RAPID CITY, S.D. - South Dakota Gov. Bill Janklow, took the spotlight off himself and praised the thousands of volunteers who helped during disasters on the Pine Ridge Reservation and in Spencer during a conference presentation here.
The Oglala Sioux Tribe made a special honoring ceremony for Janklow's quick reaction in the aftermath of a disastrous tornado that struck the Oglala village on June 4, 1999. One person died hundreds were injured and left homeless.
"I wasn't the first person there," Janklow said. "When you are the governor or the chairman or president of a tribe you get the credit for things other people do. When I got to Oglala, firefighters were already on the way home."
Janklow was invited to speak at a gathering of 28 tribal nations attending a conference organized by the Federal Emergency Management Agency. The Oglala Sioux Tribe took advantage of the opportunity in front of delegates from other federal agencies and the tribes from FEMA region VIII to honor Janklow for his efforts during the Oglala disaster.
"Disasters bring out the very best of people. All of sudden there were no jurisdictional issues. All of a sudden no one cared what church you went to. All of sudden no one cared about the color of your skin. People did this just to help people out," Janklow said.
Janklow has taken some heat from the press and tribes over his reaction to a recent report by the U.S. Civil Rights Commission that criticized the state over justice problems with American Indians. He referred to the report as garbage after numerous tribal members testified before a civil rights forum that they perceived racism played an negative role in law enforcement and justice in the state.
All of that was forgotten when it came to the Oglala honoring. Janklow was presented with a plaque and star quilt for his quick reaction to the Oglala disaster.
"When a person is in public office, people seldom get to see the real you. People don't seen the man or woman. In a human disaster the human spirit comes out," said Floyd Brings Plenty, councilman from Oglala.

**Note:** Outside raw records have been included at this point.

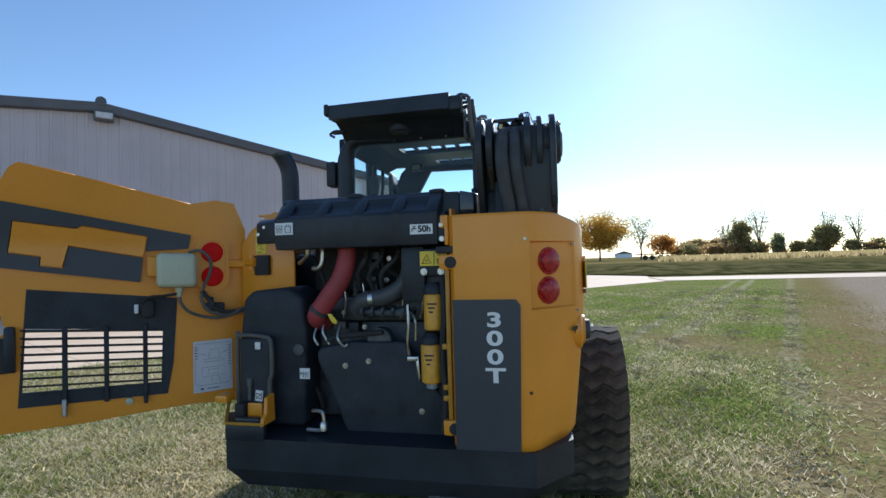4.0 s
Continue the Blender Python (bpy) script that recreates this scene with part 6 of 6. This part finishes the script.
def tree(x, y, h, w, kind, leaves, seed, label, trunk=0.22, size=0.30, low=0.2, name="tree"):
    leaves, size = int(leaves * (1.45 if kind == "yellow" else 1.0)), size * 0.72
    rng = np.random.default_rng(seed)
    z0 = far_z(y) - 0.05
    ob = thing(name, (x, y, z0), label, "tree" if name == "tree" else "shrub")
    wood = bmesh.new()
    tips = []
    base = Vector((x, y, z0))
    fork = h * (0.28 if low > 0.1 else 0.1)
    tube(wood, [base, base + Vector((0.05, 0, fork * 0.6)), base + Vector((0.0, 0.05, fork))], trunk * h / 10, 7, r_end=trunk * 0.75 * h / 10)
    nl = 9
    for k in range(nl):
        a = 2 * math.pi * (k / nl + rng.uniform(-0.05, 0.05))
        up = rng.uniform(0.55, 1.0)
        rad = (w / 2) * (1.15 - up) * 1.25 + 0.1 * w
        end = base + Vector((math.cos(a) * rad, math.sin(a) * rad, h * (0.45 + 0.52 * up) if up > 0.6 else h * 0.62))
        midp = base + Vector((math.cos(a) * rad * 0.35, math.sin(a) * rad * 0.35, fork + (end.z - z0 - fork) * 0.5))
        s0 = base + Vector((0, 0, fork * rng.uniform(0.75, 1.0)))
        pts = smooth_path([s0, midp, end], 3)
        tube(wood, pts, trunk * 0.45 * h / 10, 5, r_end=0.03, caps=False)
        for p in pts[2:]:
            tips.append(p)
        for j in range(5):
            s1 = pts[2 + j % max(1, len(pts) - 2)]
            e1 = s1 + Vector((rng.normal() * w * 0.14, rng.normal() * w * 0.14, abs(rng.normal()) * h * 0.10))
            tube(wood, [s1, (s1 + e1) / 2 + Vector((0, 0, 0.15)), e1], 0.05 * h / 10, 4, r_end=0.015, caps=False)
            tips += [e1, (s1 + e1) / 2]
    part("trunk", wood, BARK, ob)
    tp = np.array([tuple(t) for t in tips])
    c = tp[rng.integers(0, len(tp), leaves)] + rng.normal(0, 1, (leaves, 3)) * np.array([w * 0.07, w * 0.07, h * 0.05])
    if kind != "bare":
        # leaf clumps fill the crown down to its skirt
        nc = 46
        d = rng.normal(0, 1, (nc, 3))
        d /= np.linalg.norm(d, axis=1, keepdims=True)
        d *= rng.uniform(0.45, 0.95, (nc, 1))
        zc = h * (0.5 + 0.5 * low)
        cc = np.array([x, y, z0 + zc]) + d * np.array([w * 0.46, w * 0.46, h * (0.48 - 0.45 * low)])
        wide = 1 - 0.35 * np.maximum(0, d[:, 2:3])
        cc[:, :2] = np.array([x, y]) + (cc[:, :2] - np.array([x, y])) * wide
        k = leaves * 2
        c2 = cc[rng.integers(0, nc, k)] + rng.normal(0, 1, (k, 3)) * np.array([w * 0.075, w * 0.075, h * 0.055])
        c = np.concatenate([c[: leaves // 2], c2])
        leaves = len(c)
    c[:, 2] = np.maximum(c[:, 2], z0 + h * low * rng.uniform(0.7, 1.2, leaves))
    n1 = rng.normal(0, 1, (leaves, 3))
    n1 /= np.linalg.norm(n1, axis=1, keepdims=True)
    n2 = np.cross(n1, rng.normal(0, 1, (leaves, 3)))
    n2 /= np.linalg.norm(n2, axis=1, keepdims=True)
    s = rng.uniform(0.5, 1.3, (leaves, 1)) * size
    v = np.stack([c - n1 * s, c - n2 * s * 0.7, c + n1 * s, c + n2 * s * 0.7], 1)
    me = bpy.data.meshes.new("crown")
    me.vertices.add(4 * leaves)
    me.vertices.foreach_set("co", v.ravel())
    me.loops.add(4 * leaves)
    me.loops.foreach_set("vertex_index", np.arange(4 * leaves, dtype=np.int32))
    me.polygons.add(leaves)
    me.polygons.foreach_set("loop_start", np.arange(0, 4 * leaves, 4, dtype=np.int32))
    me.update()
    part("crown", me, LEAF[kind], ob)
    return ob


tree(11.8, 97.5, 9.8, 12.0, "yellow", 4200, 1, "broad golden-yellow autumn tree with a dark trunk", size=0.24, low=0.12)
tree(24.2, 100.8, 5.2, 6.2, "orange", 900, 2, "small orange autumn tree by the field road")
tree(22.2, 111.4, 10.2, 8.0, "bare", 900, 3, "half-bare grey-green tree behind the golden tree", size=0.26)
tree(8.8, 118, 8.2, 7.0, "bare", 600, 4, "thin half-bare tree beside the trailer", size=0.26)
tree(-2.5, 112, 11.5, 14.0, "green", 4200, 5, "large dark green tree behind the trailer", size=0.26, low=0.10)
tree(-9.95, 103.5, 7.4, 8.5, "orange", 1800, 6, "rounded orange-brown tree beyond the car park", size=0.34)
tree(-16.4, 108, 15.5, 8.5, "bare", 700, 7, "tall bare tree with fine grey branches", size=0.22)
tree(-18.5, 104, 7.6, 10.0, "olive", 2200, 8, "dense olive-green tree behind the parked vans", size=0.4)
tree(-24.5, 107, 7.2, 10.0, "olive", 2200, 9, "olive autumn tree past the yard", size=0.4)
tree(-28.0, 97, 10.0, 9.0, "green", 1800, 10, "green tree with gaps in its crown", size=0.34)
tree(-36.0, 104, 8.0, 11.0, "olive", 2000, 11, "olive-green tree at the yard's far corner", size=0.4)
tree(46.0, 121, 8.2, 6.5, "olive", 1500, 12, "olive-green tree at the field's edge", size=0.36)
tree(49.0, 119, 10.6, 7.0, "bare", 800, 13, "bare upright tree in the hedgerow", size=0.24)
tree(43.5, 123, 8.6, 5.5, "bare", 500, 14, "bare tree over the hedgerow", size=0.24)
tree(52.4, 118, 5.0, 3.0, "green", 700, 15, "small dark conifer-like tree in the hedge", size=0.3)
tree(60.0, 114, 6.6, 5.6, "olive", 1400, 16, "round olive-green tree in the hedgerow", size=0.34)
tree(61.0, 116, 10.5, 5.0, "bare", 450, 17, "bare pale tree above the hedge", size=0.22)
tree(64.5, 112, 9.6, 5.0, "bare", 420, 18, "thin bare tree above the hedge", size=0.22)
tree(71.5, 108, 9.8, 6.5, "bare", 600, 19, "bare spreading tree at the hedge's end", size=0.24)
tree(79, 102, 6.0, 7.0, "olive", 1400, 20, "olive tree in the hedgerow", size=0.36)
for k in range(7):
    tree(52.5 + 2.3 * k, 190 - 0.5 * k, 5.6 + 0.7 * (k % 3), 6.5, "tan", 900, 40 + k, "tan autumn tree in a far windbreak", size=0.42, low=0.08)
for k in range(26):
    rk = random.Random(100 + k)
    x = 33 + 2.1 * k + rk.uniform(-0.6, 0.6)
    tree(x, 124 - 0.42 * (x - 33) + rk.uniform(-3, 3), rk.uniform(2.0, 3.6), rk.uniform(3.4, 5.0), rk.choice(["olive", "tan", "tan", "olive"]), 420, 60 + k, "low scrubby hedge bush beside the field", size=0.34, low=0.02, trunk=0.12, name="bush")
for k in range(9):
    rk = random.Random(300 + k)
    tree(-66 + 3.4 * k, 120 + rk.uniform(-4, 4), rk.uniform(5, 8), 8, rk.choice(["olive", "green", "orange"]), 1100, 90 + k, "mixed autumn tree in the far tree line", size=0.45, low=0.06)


# dry reeds along the bank
def reeds():
    rng = np.random.default_rng(9)
    n = 26000
    x = rng.uniform(-12, 70, n)
    y = rng.uniform(58, 100, n)
    h = rng.uniform(0.3, 0.8, n)
    z = 0.6
    w = rng.uniform(0.05, 0.14, n)
    v = np.zeros((n, 3, 3))
    v[:, 0] = np.c_[x - w, y, np.full(n, z - 0.05)]
    v[:, 1] = np.c_[x + w, y, np.full(n, z - 0.05)]
    v[:, 2] = np.c_[x + rng.normal(0, 0.2, n), y + rng.normal(0, 0.2, n), z + h]
    v = v[(x > 14 + 0.25 * (y - 58))]
    n = len(v)
    me = bpy.data.meshes.new("reeds")
    me.vertices.add(3 * n)
    me.vertices.foreach_set("co", v.ravel())
    me.loops.add(3 * n)
    me.loops.foreach_set("vertex_index", np.arange(3 * n, dtype=np.int32))
    me.polygons.add(n)
    me.polygons.foreach_set("loop_start", np.arange(0, 3 * n, 3, dtype=np.int32))
    me.update()
    return me


tagged(part("dry_reeds", reeds(), leaf_material("reed", (0.15, 0.115, 0.055), (0.28, 0.22, 0.11))), "tall dry tan grass in the field", "reeds", kind="stuff")
flat = thing("flatbed_trailer", (20.5, 92, far_z(92)), "low dark flatbed trailer standing in the field", "trailer")
part("deck", box(B(), (17.6, 91, 1.55), (23.4, 93, 1.75), 0.03, 1), PANEL, flat)
for x in (19.0, 20.2, 21.6, 22.8):
    part("wheel", lathe(B(), (x, 90.9, 1.05), (0, 1, 0), [(0, 0.45), (0.3, 0.45), (0.3, 0.2)], 18), RUBBER, flat)
far_house = thing("far_shed", (60, 330, 0.6), "low pale shed on the far horizon", "building")
part("wall", box(B(), (48, 328, 0.5), (58, 336, 3.4), 0.05, 1), WHITEW, far_house)
part("roof", prism(B(), [(47.5, 3.4), (58.5, 3.4), (53, 5.2)], "y", 327.5, 336.5), ROOFM, far_house)
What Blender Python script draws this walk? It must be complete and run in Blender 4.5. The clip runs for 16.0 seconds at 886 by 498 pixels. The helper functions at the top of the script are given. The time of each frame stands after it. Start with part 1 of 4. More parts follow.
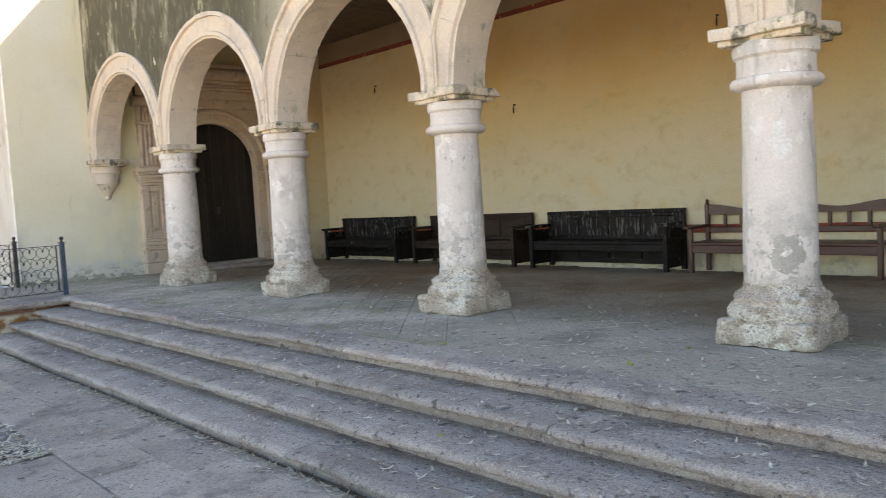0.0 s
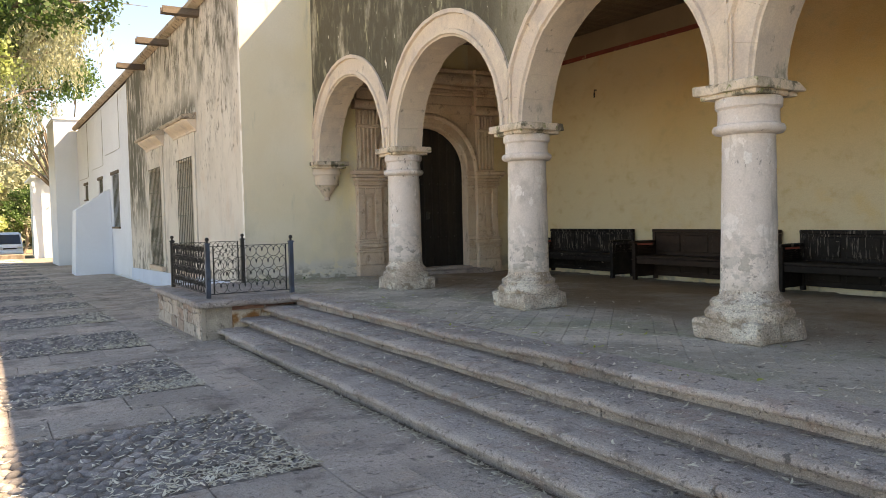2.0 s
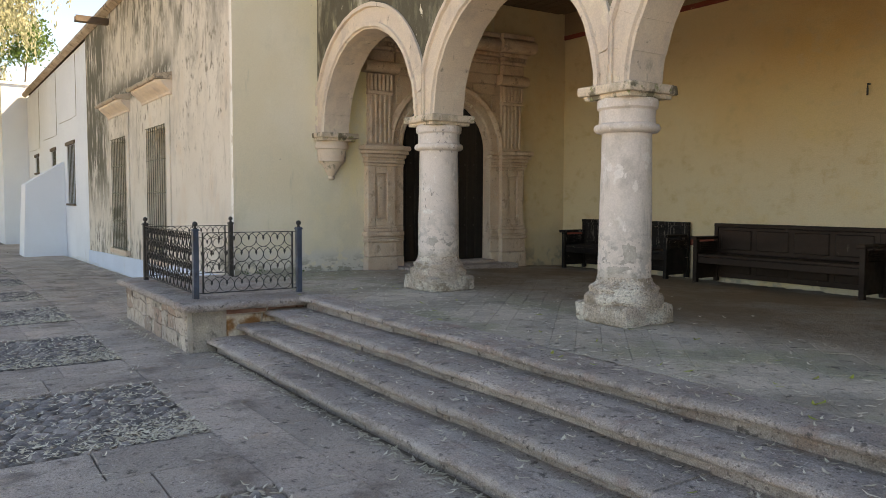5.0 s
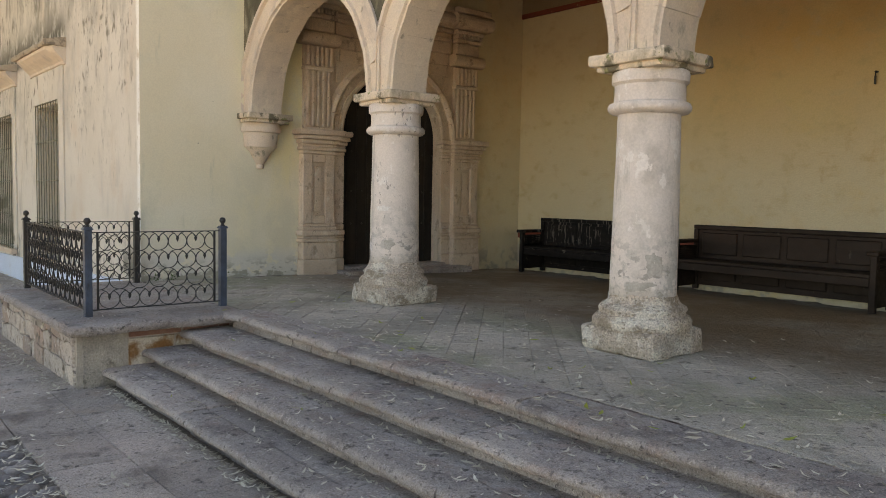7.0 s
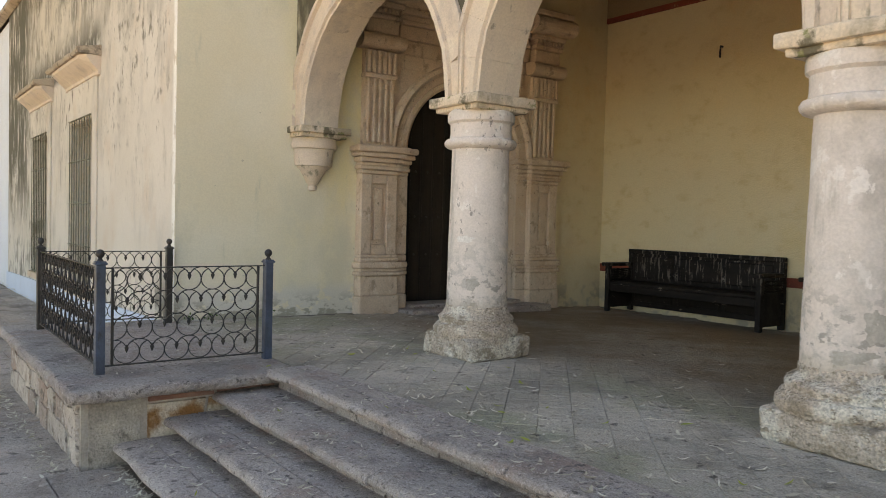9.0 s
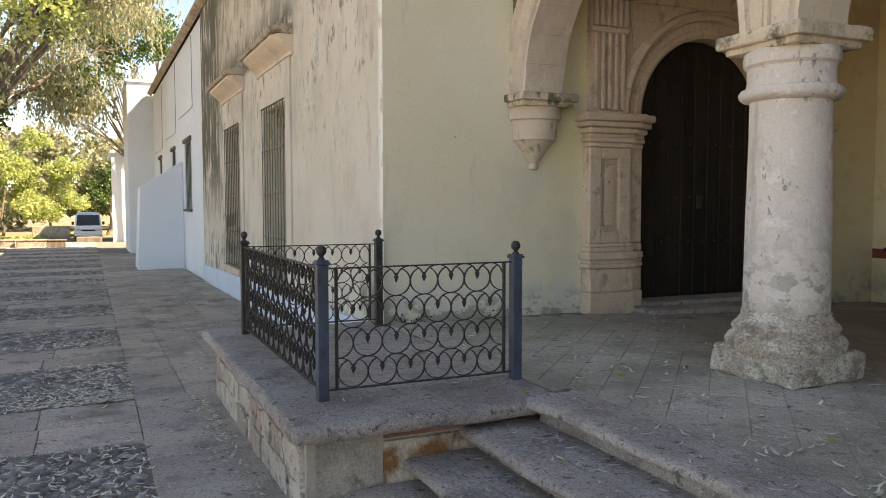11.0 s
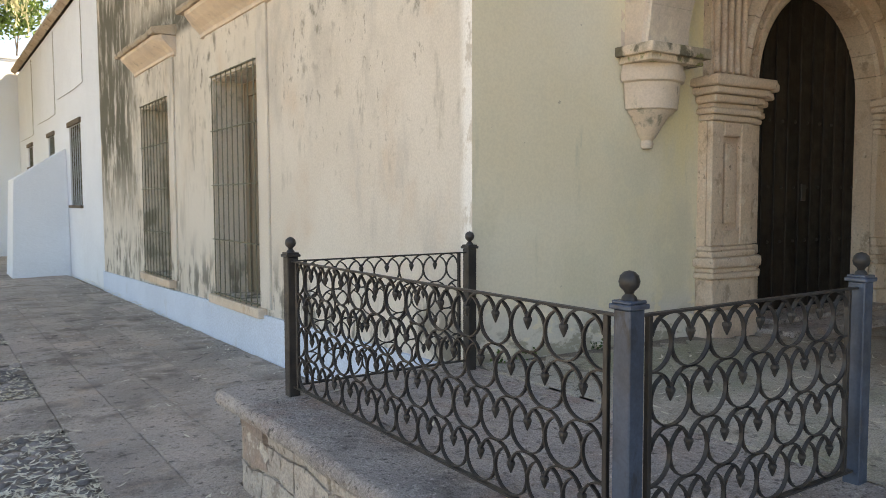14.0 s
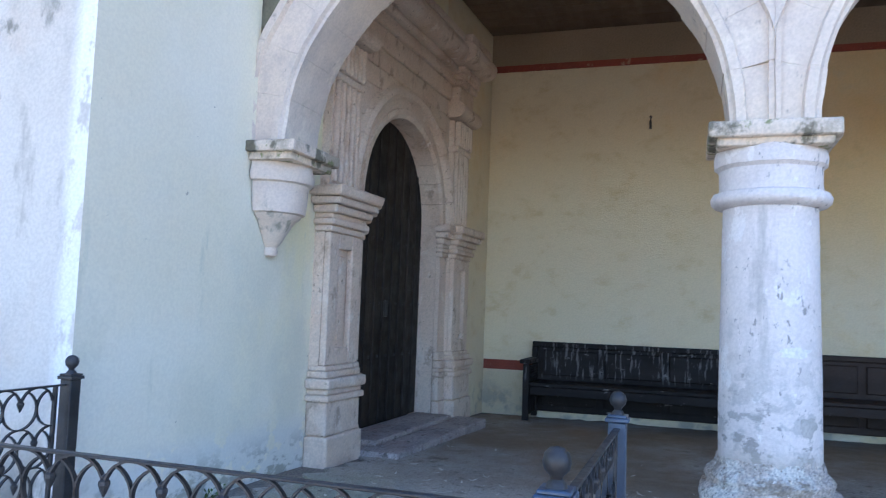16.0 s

"I want to thank Bill Janklow for all he has done. And I would like to have the tribe give a tribal flag to the inmates for their help." Brings Plenty said that because of the efforts of the inmates and the governor's help, the area struck by the tornado was cleaned up two weeks later.
"Of all of the recognition I have received, none means more than this," Janklow said.
He told the gathering of some 300 people that a 1996 snow storm that affected tribal nations and others in the state brought help to the point that volunteers had to be turned away.
"I got a call from the Rosebud Sioux Tribe emergency coordinator early in the morning. He said they had a few pieces of heavy equipment, but they could send a tracked vehicle to get through the snow drifts. When we put the call out that people in Eagle Butte were running out of food, trucks came from everywhere.,"
When the tornado hit Spencer, volunteers from every county in the state came to help. The governor made it a point to add that many people from the reservations were on hand with equipment and manpower to assist.
"At Oglala it was the first time we used inmates on the reservation. There was no jurisdictional issue,' Janklow said.
Wilbur Between Lodges, acting president of the Oglala Lakota Nation, said he got a call from Janklow the morning after the tornado hit Oglala that said he was coming down. "And he did. We could say the governor did what he had to do and that's it. But, if someone shows heart we don't forget it. We are grateful."
Between Lodges said, as he honored the governor, that Janklow went beyond his role in that office in the help he provided to assist the people of Oglala.
Janklow also praised the region VIII FEMA director, Rick Weiland, for his work to help people of the state and region. Weiland, a long-time Democrat, ran for public office in 1996. Janklow, a Republican, and Weiland often see issues from opposing viewpoints.
"You epitomize quality in public service. If you can't always fix something you make it easier."
Janklow said when he called Weiland after a major fire in the southern Black Hills, the area was declared a disaster area 30 minutes later.
Brings Plenty said because of the work of many federal agencies, a new community emerged from the destruction at Oglala. The USDA, with the help of many youth and adults from the Pine Ridge Reservation, planted 103 trees in the Jonas Belt Village near Oglala. The village was built with the help of FEMA money, the Housing and Urban Development agency and some homes constructed by inmates at the South Dakota prison.
"When humans suffer, it brings out the best in the worst of us" Janklow said.